A pesquisa "The Social Costs of Pornography", publicada em 2010 pelo instituto Witherspoon (ligado ao Partido Republicano), leva esse argumento além e chama a atenção para problemas como o vício em pornografia e o suposto incentivo que ela dá a abusos sexuais. Usando dados de pesquisa em psicologia, o estudo indica que os comportamentos apresentados em vídeos são imitados e levam a um maior número de casos de violência contra a mulher. Na conclusão, a pornografia é comparada ao tabagismo, e o instituto recomenda que o governo americano interfira para regular a circulação de imagens de sexo explícito.
É só fantasia
Mas há quem pense diferente. Outro estudo de 2009 mediu os efeitos positivos da pornografia em lugares onde ela era proibida e passou a circular livremente. Ex-professor da Universidade do Havaí e especialista em sexualidade humana, Milton Diamond argumenta que nesses locais o número de crimes relacionados ao sexo diminui. Seu estudo também aponta o que a pesquisa do Instituto Witherspoon timidamente admite: não é possível relacionar o aumento de abusos sexuais à livre circulação da pornografia. Apresentando dados de países como EUA, Polônia, Japão, Canadá, República Tcheca, China e Finlândia, Diamond mostra que não dá para afirmar cientificamente que ver material explícito seja prejudicial à sociedade e agrida, prejudique ou humilhe as mulheres. Seus dados dizem o contrário: quem assiste a vídeos de sexo explícito apresenta inclinação maior para a tolerância com as mulheres.

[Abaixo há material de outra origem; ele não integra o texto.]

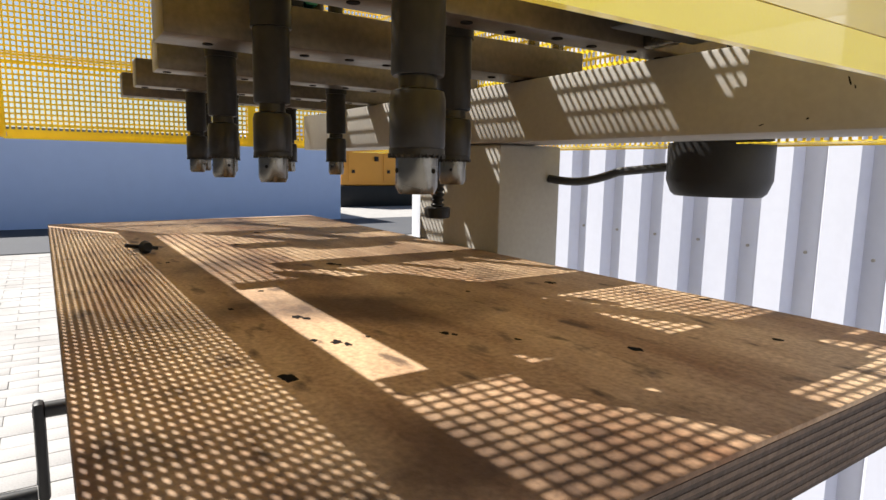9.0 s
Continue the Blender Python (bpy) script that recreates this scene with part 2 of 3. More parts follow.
def perforated(name, axis, level, u0, u1, v0, v1, parent, pu=0.0068, pv=0.009, hu=0.0044, hv=0.0057, skip=None, label=""):
    """A punched sheet 0.9 mm thick, square to `axis` at `level`; u, v are the other two axes in x, y, z order.
    skip: a rectangle (u0, u1, v0, v1) that is cut out."""
    t = 0.00045
    nu, nv = int((u1 - u0) / pu), int((v1 - v0) / pv)

    def lines(a0, a1, n, half):
        return np.repeat(a0 + (a1 - a0) * np.arange(n + 1) / n, 2) + np.tile((-half, half), n + 1)

    U, V = lines(u0, u1, nu, (pu - hu) / 2), lines(v0, v1, nv, (pv - hv) / 2)
    metal = (np.arange(len(U) - 1) % 2 == 0)[:, None] | (np.arange(len(V) - 1) % 2 == 0)[None, :]
    if skip:
        mu, mv = (U[1:] + U[:-1]) / 2, (V[1:] + V[:-1]) / 2
        metal &= ~(((mu > skip[0]) & (mu < skip[1]))[:, None] & ((mv > skip[2]) & (mv < skip[3]))[None, :])
    NV, layer = len(V), len(U) * len(V)
    o = [i for i in range(3) if i != axis]
    co = np.zeros((2, len(U), NV, 3))
    co[..., o[0]], co[..., o[1]] = U[None, :, None], V[None, None, :]
    co[0, ..., axis], co[1, ..., axis] = level - t, level + t
    i, j = np.nonzero(metal)
    k = i * NV + j
    quads = [np.stack((k, k + 1, k + NV + 1, k + NV), 1), np.stack((k, k + NV, k + NV + 1, k + 1), 1) + layer]
    pad = np.pad(metal, 1)
    for rim, first, second in ((~pad[:-2, 1:-1], 0, 1), (~pad[2:, 1:-1], NV + 1, NV), (~pad[1:-1, :-2], NV, 0), (~pad[1:-1, 2:], 1, NV + 1)):
        i, j = np.nonzero(metal & rim)
        k = i * NV + j
        quads.append(np.stack((k + first, k + second, k + second + layer, k + first + layer), 1))
    quads = np.concatenate(quads)
    used, index = np.unique(quads, return_inverse=True)
    me = bpy.data.meshes.new(name)
    me.from_pydata(co.reshape(-1, 3)[used].tolist(), [], index.reshape(-1, 4).tolist())
    me.materials.append(YELLOW)
    ob = new(name, me)
    ob.parent = parent
    if label:
        tagged(ob, label)
    return ob


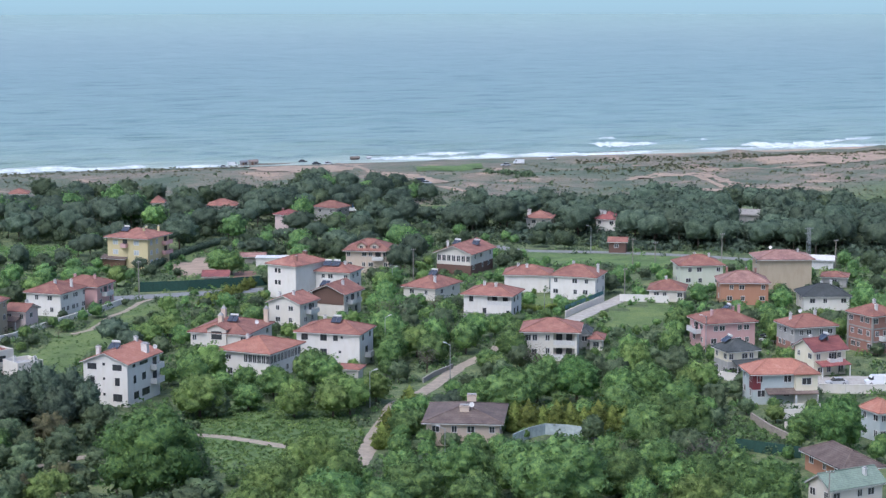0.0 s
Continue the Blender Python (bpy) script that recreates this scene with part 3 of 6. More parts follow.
house(23.1, 396.6, -7, 11.2, 9.5, 6.4, "white house with stacked corner balconies and red hipped roof", WARM, RED, rise=1.8, front=(0, 0), right=(2, 2), loggia=(0.56, 0.96, [(0.5, 2.8), (3.5, 6.0)]), over=0.9,
      wins=[("front", 0.09, 4.2, 1.1, 1.4), ("front", 0.21, 4.2, 1.1, 1.4), ("front", 0.45, 4.3, 1.0, 1.3), ("front", 0.45, 1.6, 1.0, 1.2), ("front", 0.2, 1.2, 1.2, 1.4)])
house(31.0, 407.2, -8, 2.2, 6.0, 3.6, "small annex with a dark roof beside a white house", GREY, DARKROOF, rise=0.9, front=(1, 1), right=(0, 0), name="annex", category="annex")
house(33.4, 405.5, -9, 2.7, 5.0, 2.6, "small garage with a red tiled roof", WARM, RED, rise=0.7, front=(1, 1), right=(0, 0), name="garage", category="garage")
house(56.3, 469.2, -11, 8.6, 8.0, 3.0, "low lodge with red hipped roof behind a white wall", WARM, RED, rise=1.9, front=(3, 1), right=(0, 0), chim=[(0.45, 0.5)])
house(66.7, 490.7, -85, 9.0, 11.3, 6.0, "pale green house with red hipped roof", PALEGREEN, RED, rise=2.0, front=(1, 2), right=(3, 2), chim=[(0.3, 0.45), (0.5, 0.75)])
house(74.3, 464.8, -92, 9.0, 11.7, 5.6, "orange house with weathered brown tiled roof", ORANGE, OLDTILE, rise=2.2, front=(1, 2), right=(3, 2), chim=[(0.1, 0.2), (0.2, 0.6), (0.2, 0.8)], chimmat=BRICK)
house(87.6, 484.9, -89, 10.0, 13.4, 8.5, "tall unpainted tan house with worn dark red roof", TAN, OLDTILE, rise=1.6, front=(1, 3), right=(0, 0), chim=[(0.5, 0.8)], dishes=[(0.3, 0.3)], over=0.8)
house(92.7, 456.9, -89, 9.0, 11.1, 3.6, "low white house with charcoal hipped roof", WHITE, DARKROOF, rise=2.2, front=(1, 1), right=(3, 1), chim=[(0.3, 0.5), (0.1, 0.75)])
house(92.9, 403.0, -61, 7.7, 7.3, 8.4, "unfinished bare brick house with concrete frame and red roof", BRICK, RED, rise=1.8, front=(3, 3), right=(3, 3), chim=[(0.5, 0.5), (0.8, 0.3)], balc=[("right", 0.6, 1, 5)], bands=True)
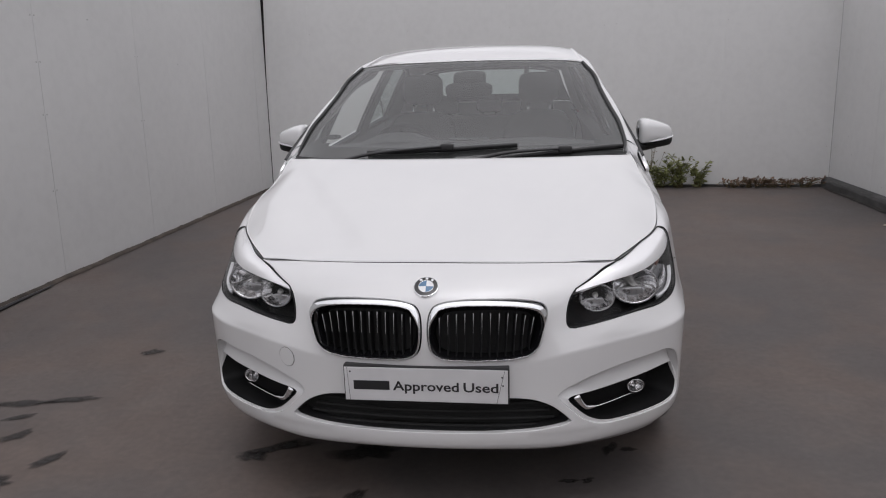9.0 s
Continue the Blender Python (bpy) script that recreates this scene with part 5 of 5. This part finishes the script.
for yy in (AX_F, AX_R):
    liner(yy, lambda vf: vf)
    liner(yy, mirror)
under = [[(0.0, .20, .24), (0.0, .45, .20), (0, 1.2, .19), (0, 3.0, .19), (0, 4.0, .26)], [(.58, .24, .24), (.58, .45, .20), (.58, 1.2, .19), (.58, 3.0, .19), (.58, 4.0, .26)]]
part("underbody", both(loft(under, 24, 4)), DARK, car, "dark underbody")
pair("sill_underside", (loft([[(.57, 1.23, .195), (.57, 2.2, .195), (.57, 3.10, .195)], [(.82, 1.23, .195), (.82, 2.2, .195), (.82, 3.10, .195)]], 12, 3)), DARK, car)
part("bulkhead", box((-0.60, 0.20, 0.21), (0.60, 1.0, 0.78), 0.03), DARK, car, "dark engine bay")

# cowl and wipers
cw = [[(0, .915, 1.072), (.40, .92, 1.074), (.62, .945, 1.075), (.745, .985, 1.082)], [(0, .955, 1.052), (.40, .96, 1.056), (.62, .98, 1.063), (.755, 1.01, 1.083)], [(0, 1.02, 1.078), (.40, 1.025, 1.082), (.62, 1.035, 1.090), (.752, 1.045, 1.098)]]
cv_, cf_ = loft(cw, 30, 10)
cv_[np.abs(cv_[:, 0]) < 1e-4, 0] = 0
part("cowl", both((cv_, cf_)), BLACK, car, "black plastic scuttle")


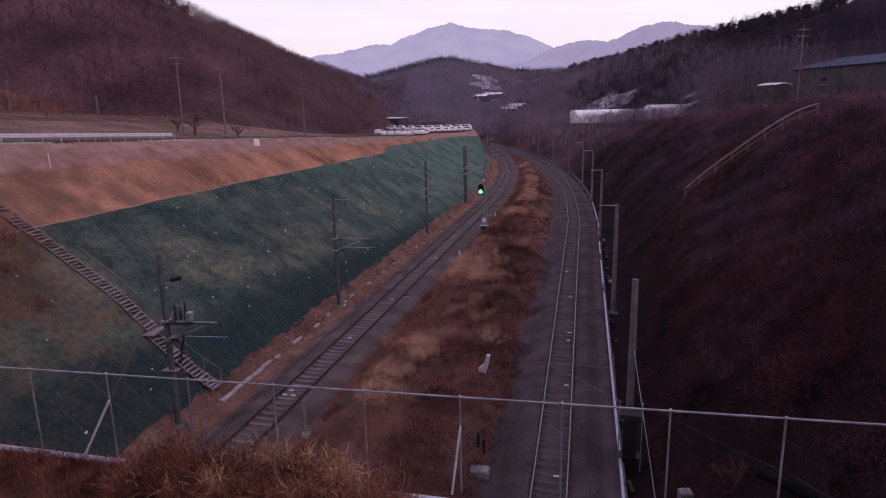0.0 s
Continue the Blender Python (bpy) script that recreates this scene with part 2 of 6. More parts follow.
def net_material():
    """Green erosion net: teal weave, long pale silt streaks along the bank, short dark streaks down it, dead weeds at
    the near end. Shade at the foot and near end, and a brighter far end, are put into the colour.
    """
    m = mat("green_slope_net", (0.022, 0.044, 0.041), (0.062, 0.094, 0.078), 0.45, 0.88, bump=0.5, fine=4.0)
    nd, lk = m.node_tree.nodes, m.node_tree.links
    base = nd["Principled BSDF"].inputs["Base Color"]
    weave = base.links[0].from_socket
    pos = nd.new("ShaderNodeTexCoord").outputs["Object"]

    def calc(op, a, b, c=None):
        k = nd.new("ShaderNodeMath")
        k.operation = op
        for i, v in enumerate((a, b, c)):
            if v is None:
                continue
            if isinstance(v, (int, float)):
                k.inputs[i].default_value = v
            else:
                lk.new(v, k.inputs[i])
        return k.outputs[0]

    def dot(v):
        k = nd.new("ShaderNodeVectorMath")
        k.operation = "DOT_PRODUCT"
        k.inputs[1].default_value = v
        lk.new(pos, k.inputs[0])
        return k.outputs["Value"]

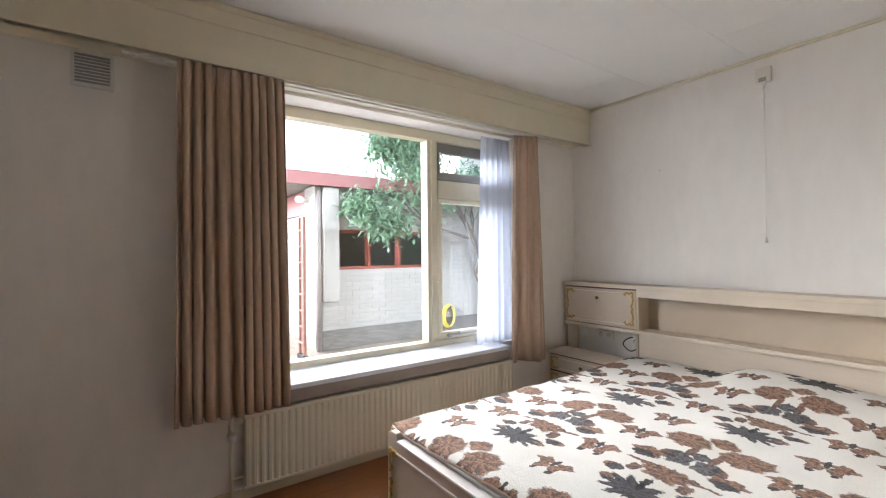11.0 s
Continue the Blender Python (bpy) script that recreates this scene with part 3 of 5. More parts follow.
socket("light_switch_socket", KX0 + 0.002, 2.908, 1.068, 0.072, 0.15, "white light switch with socket below", "ws", "light switch")
socket("double_socket", KX0 + 0.002, 1.855, 1.058, 0.062, 0.118, "white double surface socket on the tiles", "ss", deep=0.028)

# ---- kitchen: sink and its fittings ----
sk = thing("utility_sink", (-0.66, 3.24, 0.65), "white enamel utility sink with grey rim on the tiled wall", "sink")
SY0, SY1, SX = 2.972, 3.475, -0.50


def sink_ring(inset, z, r=0.06, n=6):
    x0, x1, y0, y1 = KX0 + 0.012 + inset * 0.35, SX - inset, SY0 + inset, SY1 - inset
    pts = [(x0, y0, z)]
    for cx, cy, a0 in ((x1 - r, y0 + r, -90), (x1 - r, y1 - r, 0)):
        pts += [(cx + r * math.cos(radians(a0 + 90 * k / n)), cy + r * math.sin(radians(a0 + 90 * k / n)), z) for k in range(n + 1)]
    return pts + [(x0, y1, z)]


def loft(rings, cap=True):
    t = bmesh.new()
    vs = [[t.verts.new(p) for p in r] for r in rings]
    n = len(vs[0])
    for a, b in zip(vs, vs[1:]):
        for k in range(n):
            t.faces.new((a[k], a[(k + 1) % n], b[(k + 1) % n], b[k]))
    if cap:
        t.faces.new(vs[-1])
    bmesh.ops.recalc_face_normals(t, faces=t.faces)
    return t


part("basin_outside", loft([sink_ring(0.015, 0.812), sink_ring(0.022, 0.76), sink_ring(0.034, 0.70), sink_ring(0.06, 0.672), sink_ring(0.10, 0.665)]), M["enamel_white"], sk, "white enamel outside", True)
part("basin_inside", loft([sink_ring(0.018, 0.822), sink_ring(0.03, 0.79), sink_ring(0.045, 0.73), sink_ring(0.09, 0.695), sink_ring(0.14, 0.69)]), M["enamel"], sk, "pale blue-grey enamel bowl", True)
rim = sink_ring(0.006, 0.82)
part("rim", tube(rim, 0.0135, None, 12), M["rim_grey"], sk, "grey enamel rim", True)
back = [(SY0 + 0.004, 0.82)] + [(SY0 + 0.004 + 0.07 - 0.07 * math.cos(radians(a)), 0.955 + 0.07 * math.sin(radians(a))) for a in range(0, 91, 15)] + \
       [(SY1 - 0.004 - 0.07 + 0.07 * math.sin(radians(a)), 0.955 + 0.07 * math.cos(radians(a))) for a in range(0, 91, 15)] + [(SY1 - 0.004, 0.82)]
part("splashback", prism(back, KX0 + 0.004, KX0 + 0.012, 0, "x"), M["enamel"], sk, "pale blue-grey enamel splashback")
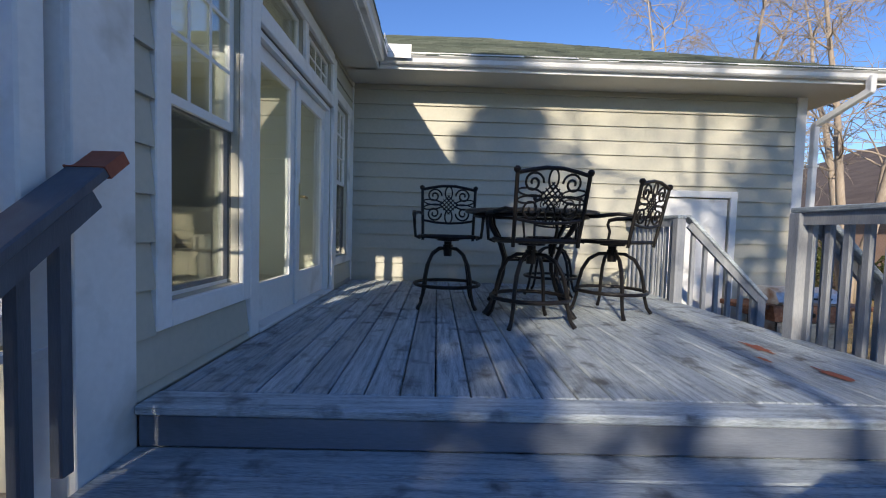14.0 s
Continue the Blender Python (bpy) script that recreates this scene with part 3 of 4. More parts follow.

E, se há feministas que querem censurar a pornografia, existem também aquelas que não veem mal nela e até são a favor. Num artigo de 1997, Judith Butler, renomada filósofa norte-americana e professora da Universidade de Berkeley, argumenta que o pornô se baseia na relação entre os gêneros, mas “não constitui a realidade”. O principal componente dele é que representa uma “alegoria da vontade masculina e da submissão feminina” e que “repete sua impossibilidade de realização”. Ou seja, a pornografia não corresponde a comportamentos reais. Está mais para a fantasia.
Há também quem ache que feministas mais radicais estejam equivocadas em achar que todas as mulheres têm a mesma opinião. No site Our Porn, Ourselves algumas declaram não se sentir “ameaçadas ou prejudicadas pela criação ou visualização de pornografia” e apoiam “os direitos de qualquer gênero de ver, criar e desfrutar de pornografia sem julgamentos”. E há grupos de mulheres interessadas em criar conteúdo pornográfico com viés feminista, tentando transformar o pornô dominado pela visão masculina em conteúdo que agrade também às mulheres. Lançado em 2009, o DVD Dirty Diaries reúne 13 curtas produzidos na Suécia com essa proposta. Em seu manifesto, as cineastas dizem: “O erotismo é bom e precisamos dele. É possível criar uma alternativa à indústria pornográfica mainstream fazendo filmes sexy dos quais gostamos”.
Pornô prosaico
As imagens que ilustram esta página fazem parte do livro PornoTapados (editora Belleza Infinita, 2007) e foram criadas pela artista espanhola Paloma Blanco. Durante alguns meses de 2006, Paloma – que hoje trabalha desenhando troféus – divertiu-se fazendo pinturas sobre fotos de publicações pornográficas e, assim, convertendo cenas de sexo hardcore em ações prosaicas como cozinhar, comer, ver televisão, cantar, dançar, ler etc. Apenas os semblantes de prazer e os textos originais permanecem. A edição traz reproduções das pinturas, utilizando o formato, o papel e a encadernação típicas das revistas do gênero.